JAKARTA, KOMPAS.com - DPR akhirnya memiliki ketua definitif setelah sebulan lamanya dijabat oleh Pelaksana Tugas.
Bambang Soesatyo (Bambsoet) resmi menjabat Ketua DPR setelah dilantik Senin (15/1/2018) kemarin.
Bamsoet ditunjuk Golkar sebagai Ketua DPR menggantikan pendahulunya, Setya Novanto, yang kini menjadi terdakwa dalam kasus korupsi e-KTP.
Penunjukan Bamsoet sebagai Ketua DPR mendapat kritikan lantaran ia pernah menjadi anggota Panitia Khusus (Pansus) Angket Komisi Pemberantasan Korupsi (KPK), meskipun saat ini Bamsoet telah ditarik keanggotaannya dari Pansus.
Pemberian mandat kepada Bamsoet sebagai Ketua DPR juga dinilai antiklimaks terhadap slogan "Golkar Bersih" yang diusung Ketua Umum Golkar yang baru, Airlangga Hartarto.
Keterlibatan Bamsoet dalam Pansus Angket KPK dinilai tak sejalan dengan slogan "Golkar Bersih" tersebut.
(Baca juga: Jokowi Hormati Penunjukan Bambang Soesatyo sebagai Ketua DPR)
Hal itu disampaikan oleh pengamat politik dari PARA Syndicate Ari Nurcahyo.
Ari bahkan menyebut penunjukan Bamsoet sebagai Ketua DPR merupakan bunuh diri politik yang dilakukan Golkar dan DPR.
Disebut-sebutnya Bamsoet dalam rangkaian proses hukum dalam kasus korupsi e-KTP menjadi penyebabnya.
"Golkar menjadi tidak sesuai janjinya, bersih. Kehadiran Airlangga sebagai ketua umum itu sudah merepresentasikan Golkar baru, bersih, dan muda.

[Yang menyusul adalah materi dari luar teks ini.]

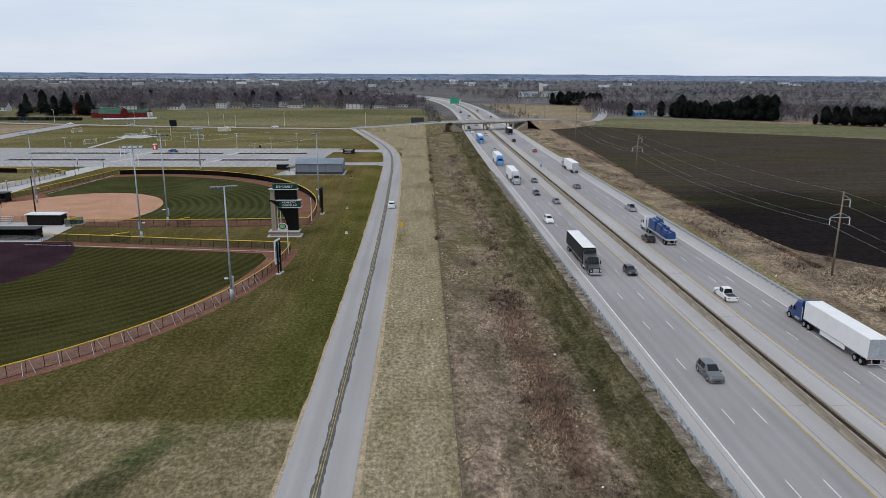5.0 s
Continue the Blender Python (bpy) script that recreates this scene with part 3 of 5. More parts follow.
def marks():
    bm = bmesh.new()
    box(bm, -0.055, 0.055, -1.7, 1.78, 0, 0.012)
    me = mesh_of(bm, M["white_line"], "dash")
    for off, y0 in DASHES:
        t = tagged(new("lane_line"), "broken white lane line on concrete", "road marking", "lane lines", "structure")
        y = y0
        while y < 690:
            shared("dash", me, t, Matrix.Translation((rib_at(y) + off, y, 0.047)))
            y += 14.5
    joints = bmesh.new()
    r = random.Random(2)
    y = 40.0
    while y < 510:
        for a, b in ((-4.15, -1.0), (1.1, 5.35)):
            w = r.uniform(0.015, 0.04)
            if r.random() < 0.75:
                box(joints, rib_at(y) + a, rib_at(y) + b, y - w, y + w, 0.02, 0.034, Matrix.Rotation(0.0, 4, "Z"))
        y += 6.1
    link("shoulder_joints", joints, M["joint"])["kind"] = "structure"
    for off, w in ((-3.55, 0.05), (-15.2, 0.03), (4.7, 0.05)):
        setting("long_joint", ribbon(HW[:110], off - w, off + w, 0.036, 0.01), M["joint"], "grey lengthwise joint in the concrete", "road joint")


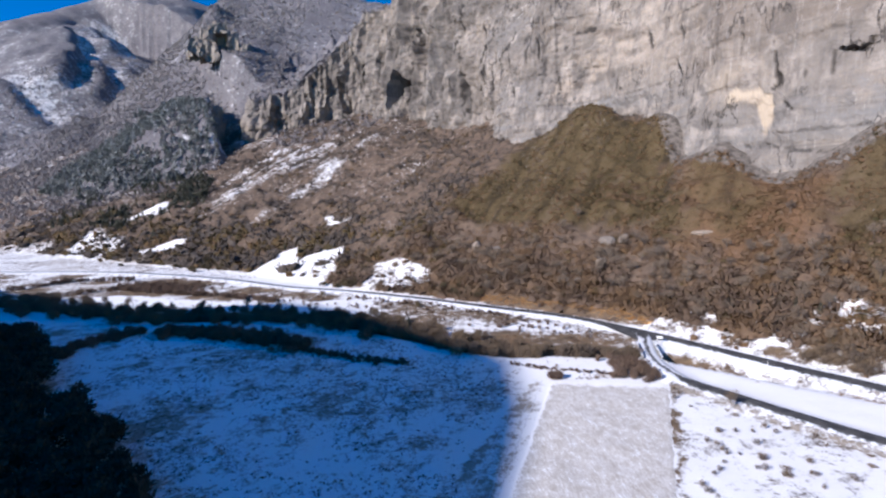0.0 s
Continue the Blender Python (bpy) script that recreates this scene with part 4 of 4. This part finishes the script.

Ini harusnya ditransformasikan ke Ketua DPR. Sosoknya juga harus baru, muda dan bersih," ujar Ari saat ditemui di Setiabudi, Jakarta Selatan, Senin (15/1/2018).
"Kalau Golkar tidak menunjuk sosok yang demikian, itu akan menjadi bunuh diri politik namanya," kata dia.

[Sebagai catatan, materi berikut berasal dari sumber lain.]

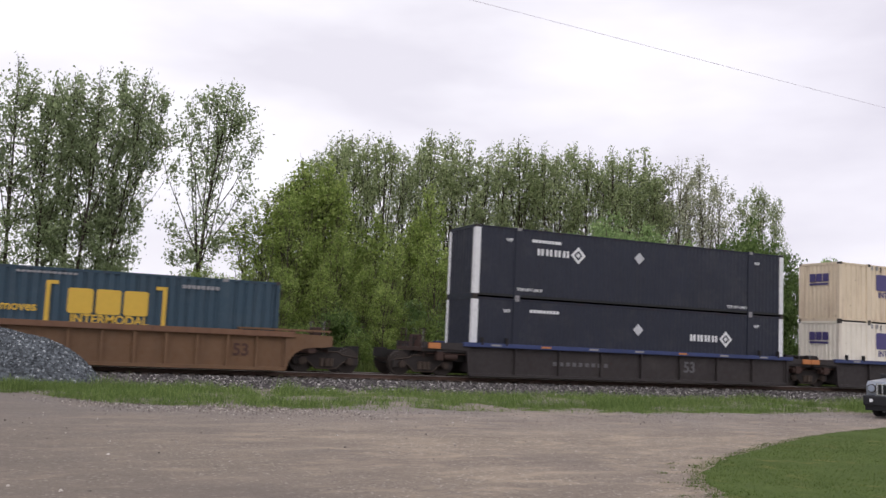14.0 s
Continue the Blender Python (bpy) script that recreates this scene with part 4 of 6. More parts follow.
def block_white_box(mat=WHITE, blue=None, bottom=True):
    b = container("white ribbed domestic container with a large blue block emblem", 16.154, H53, mat, "wave", False)
    k = blue or m_navy
    blocks(b, -5.65, -2.98, 1.62, 2.42, 3, k, "three large blue blocks", 0.10)
    words(b, "INTERMODAL", -5.48, -3.05, 1.27, k, "blue lettering")
    for x in (-5.9, -5.55, 5.3, 5.9):
        mark(b, x - 0.06, x + 0.06, 2.62, 2.84, m_greymark, "scuff_plate")
    blocks(b, 4.6, 5.7, 2.42, 2.54, 8, m_greymark, "small unreadable code bars")
    blocks(b, -0.6, 1.2, 2.5, 2.58, 12, m_greymark, "small unreadable code bars")
    for y in (-0.62, -0.2, 0.22):
        part("end_block", shared("end_block_blue", lambda: Geo().box(-0.02, 0, 0, 0.36, 1.95, 2.35), k), None, b, "small blue block on the end wall", at=pose(-16.154 / 2 + 0.01, y, 0))
    part("end_line", shared("end_line", lambda: Geo().box(-0.02, 0, -0.6, 0.58, 1.78, 1.88), k), None, b, "small blue line on the end wall", at=pose(-16.154 / 2 + 0.01, 0, 0))
    for x, z in ((-5.3, 2.55), (-2.2, 2.6), (3.6, 2.6)):
        mark(b, x, x + 0.05, z, z + 0.26, m_cast, "scuff_mark")
    return b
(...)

(Baca juga: Jadi Ketua DPR, Bambang Soesatyo Jamin Tak Ada Revisi UU KPK)
Ari menilai ada kelemahan yang sama antara Novanto dan Bamsoet terkait citra publik. Keduanya menurut Ari dipersepsikan publik terkait dengan kasus korupsi e-KTP, meskipun Bamsoet tidak terbukti terlibat.
Nama Bamsoet sebelumnya pernah disebut oleh penyidik KPK Novel Baswedan dalam sidang di Pengadilan Tipikor sebagai pihak yang turut menekan mantan anggota Komisi II DPR Miryam S Haryani.
Menurut Miryam kepada penyidik, para koleganya di DPR tersebut melontarkan ancaman terkait pembagian uang proyek e-KTP. Mereka menginginkan Miryam tak menyebutkan adanya pembagian uang.
"Pengganti Novanto itu harusnya antitesis dari dia, kebalikan dari Novanto sendiri," ujar Ari.